Just shut up and drive with the Nokia 6110

25 Dec

In order to show off its latest toy, Nokia took a chirpy bunch of scribes on a treasure hunt last week. We were divided into five teams, bundled into cars fitted with the 6110 Navigator and handed out a clue. The objective was to follow the clue, look up the navigator to find the destination and then give directions to the driver to reach the destination. That was about it or so we thought.

Thanks to our earlier experience with GPS functionality of the Nokia E90 and the N95, getting accustomed to the 6110 didn’t take long. The first thing we did was to set the routing to ‘shortest route’, which though doesn’t means the fastest but ensures that you give many signal crossings a miss and hence save some precious time. One thing that we noticed about the navigation software on the 6110 was that it was way better than that found on the E90 or the N95. We were later told that the one on the 6110 is powered by Route66, while the others are based on Wayfinder with maps from Navteq. 

The clues were simple but since none of my team-mates were familiar with the area (unlike some teams), the navigator was our sole companion. We did manage to screw up with one clue and found ourselves scratching our heads (not the navigator’s fault). The navigator, on its part, was accurate to less than 10 metres, which is way too good! In order to test its re-routing capabilities, we deliberately didn’t take a turn that it instructed us to take and were surprised to see a new route based on our current location prop up in less than two seconds! There were no hang-ups and it didn’t even make us wait for it to plot a new route.

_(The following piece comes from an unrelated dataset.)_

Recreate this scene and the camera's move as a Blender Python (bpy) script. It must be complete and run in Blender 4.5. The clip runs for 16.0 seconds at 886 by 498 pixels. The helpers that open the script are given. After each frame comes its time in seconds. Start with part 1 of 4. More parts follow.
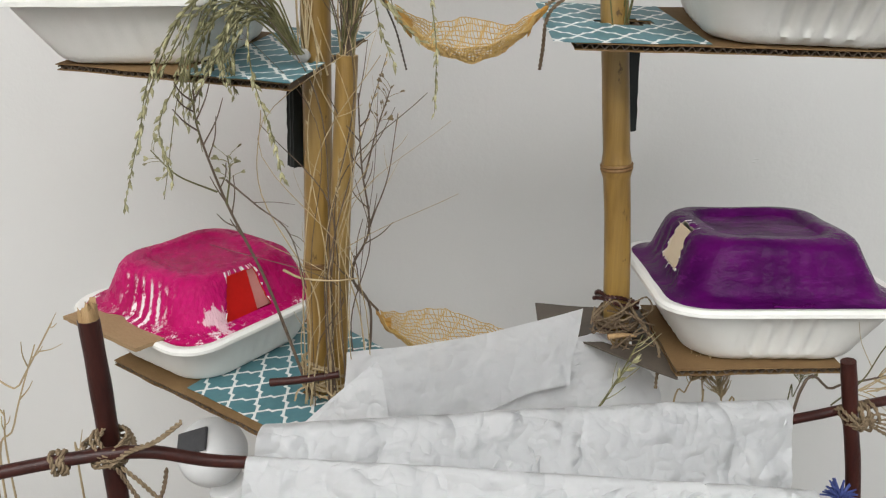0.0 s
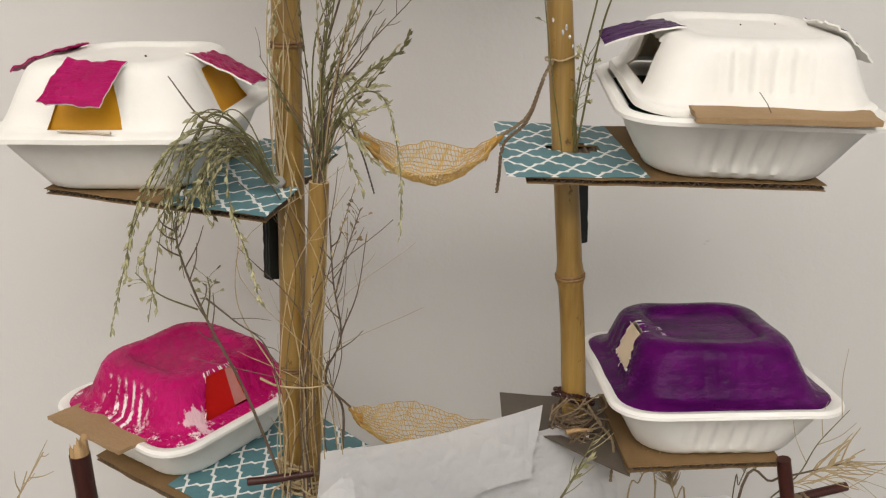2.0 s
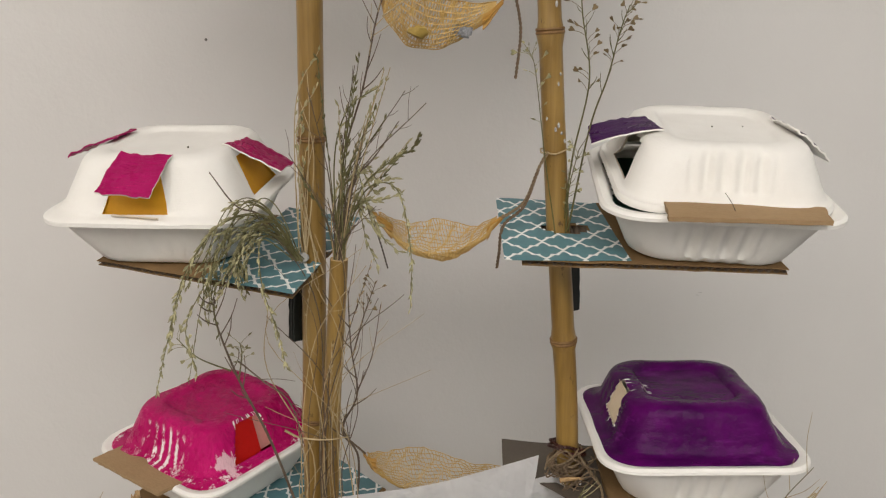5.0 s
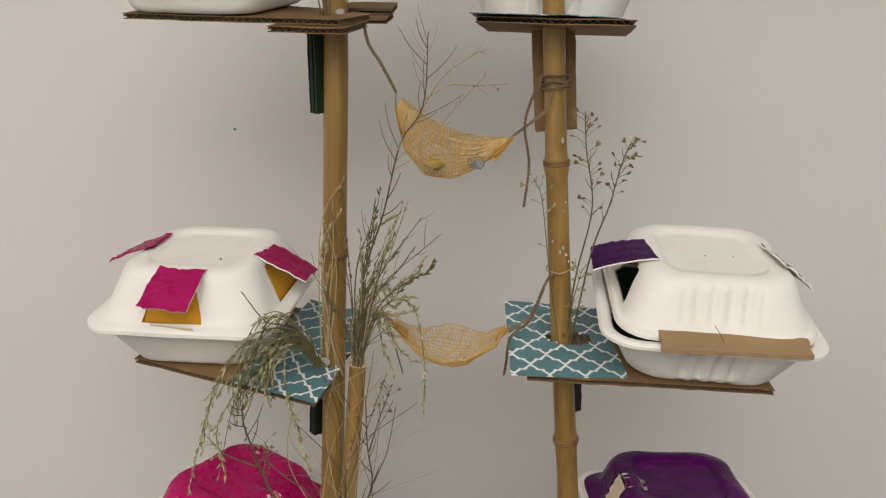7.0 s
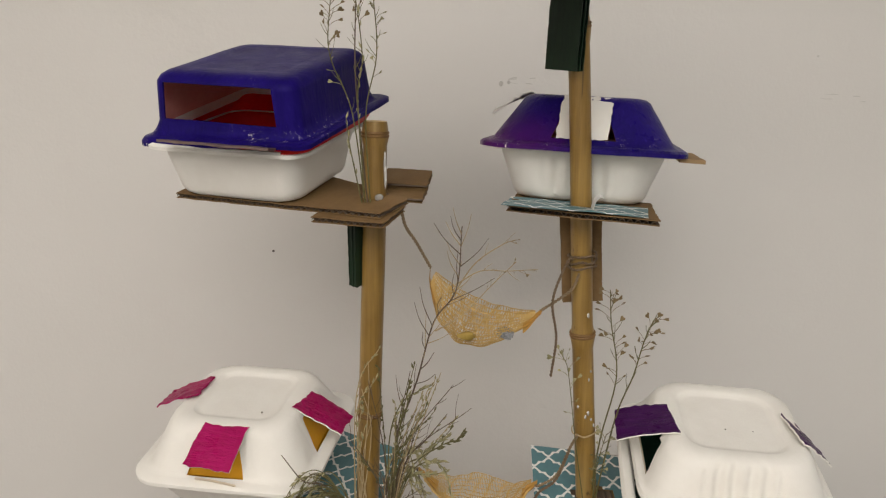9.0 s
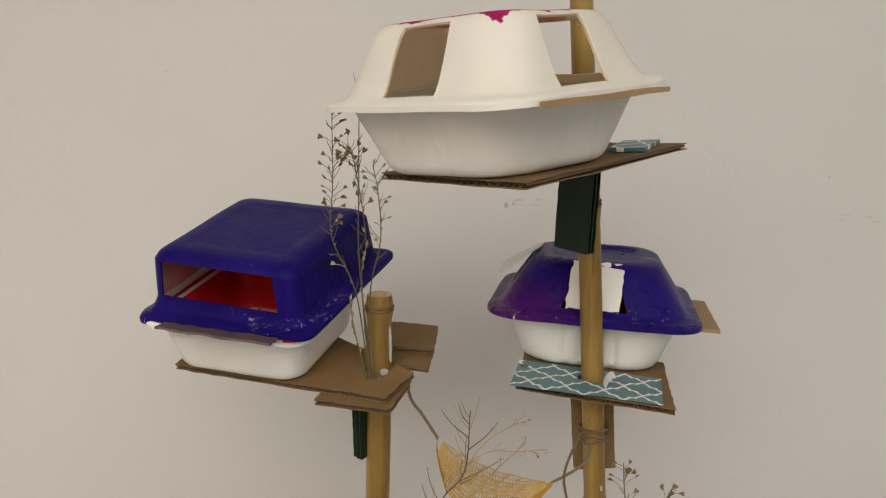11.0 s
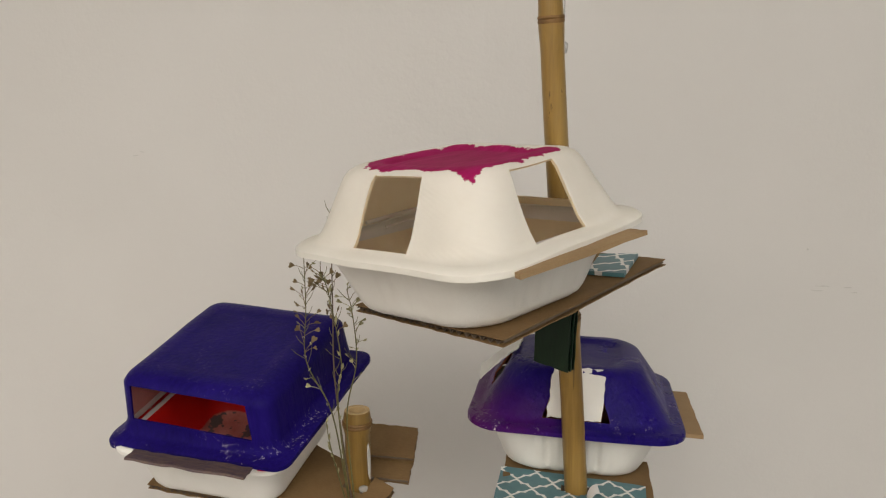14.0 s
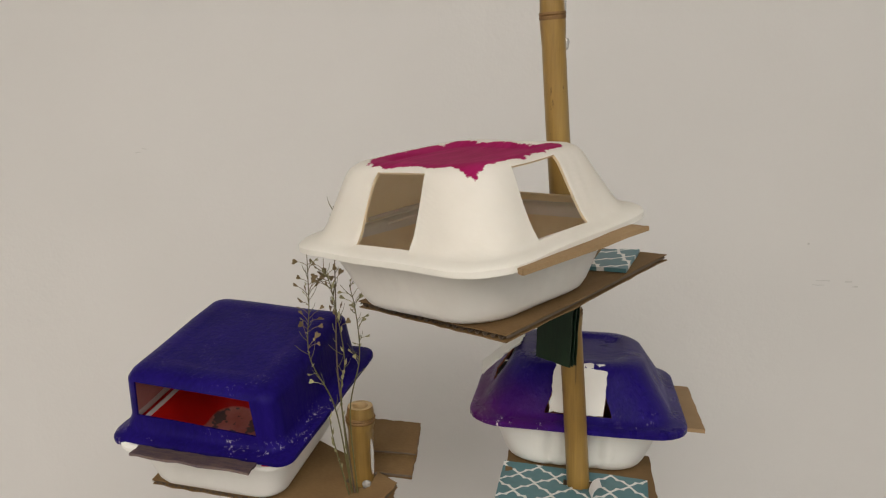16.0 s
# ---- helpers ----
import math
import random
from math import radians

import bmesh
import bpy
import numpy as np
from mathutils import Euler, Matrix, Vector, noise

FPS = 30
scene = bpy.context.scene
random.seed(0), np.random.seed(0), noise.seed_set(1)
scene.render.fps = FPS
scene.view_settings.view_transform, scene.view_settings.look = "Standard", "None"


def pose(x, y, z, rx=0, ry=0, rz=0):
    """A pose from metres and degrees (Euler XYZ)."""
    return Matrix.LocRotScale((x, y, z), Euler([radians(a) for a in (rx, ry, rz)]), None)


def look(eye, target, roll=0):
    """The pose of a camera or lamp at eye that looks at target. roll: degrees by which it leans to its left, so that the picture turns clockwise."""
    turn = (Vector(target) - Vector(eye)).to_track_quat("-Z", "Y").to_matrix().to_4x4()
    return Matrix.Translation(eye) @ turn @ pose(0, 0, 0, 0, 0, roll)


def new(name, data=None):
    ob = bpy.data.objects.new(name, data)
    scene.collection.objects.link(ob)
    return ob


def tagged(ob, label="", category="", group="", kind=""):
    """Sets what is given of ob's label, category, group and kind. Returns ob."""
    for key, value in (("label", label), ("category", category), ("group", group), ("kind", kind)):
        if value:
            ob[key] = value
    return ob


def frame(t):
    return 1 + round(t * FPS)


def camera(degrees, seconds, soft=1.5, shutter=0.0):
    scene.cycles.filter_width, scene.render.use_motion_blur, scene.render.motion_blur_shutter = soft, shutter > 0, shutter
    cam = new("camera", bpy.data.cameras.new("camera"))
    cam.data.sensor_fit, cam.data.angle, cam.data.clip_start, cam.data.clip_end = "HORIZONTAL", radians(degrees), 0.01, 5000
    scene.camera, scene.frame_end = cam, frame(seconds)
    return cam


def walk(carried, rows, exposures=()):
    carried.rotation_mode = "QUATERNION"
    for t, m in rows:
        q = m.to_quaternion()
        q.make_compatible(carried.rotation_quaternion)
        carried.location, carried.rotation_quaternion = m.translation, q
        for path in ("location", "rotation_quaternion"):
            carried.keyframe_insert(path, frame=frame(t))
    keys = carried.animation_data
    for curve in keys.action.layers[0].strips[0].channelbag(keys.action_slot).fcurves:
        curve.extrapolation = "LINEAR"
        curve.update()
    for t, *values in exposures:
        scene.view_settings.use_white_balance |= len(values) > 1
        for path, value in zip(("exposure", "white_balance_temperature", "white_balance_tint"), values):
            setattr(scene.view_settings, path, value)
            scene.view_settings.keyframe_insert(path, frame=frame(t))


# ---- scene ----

Half-an-hour into the treasure hunt, our driver, Mahesh Negi – who never floored the gas pedal over 40 kmph, was clued in to the navigator business. The 6110 has dual speakers and the audio instructions are heard loud and clear even in slightly heavy traffic conditions. Now all we did was set the destination and Negi would follow the instructions. We think that’s the real acceptance for the 6110 – real people, in real conditions using GPS. The 6110 is priced at Rs 20,869, which we feel is slightly steep for this device.

And if you are wondering who won the treasure hunt, we didn’t. We came second, after a team of photojournalists who relied on their photographic memory than the GPS. Well, it seems that technology still can’t match the beauty of a human brain.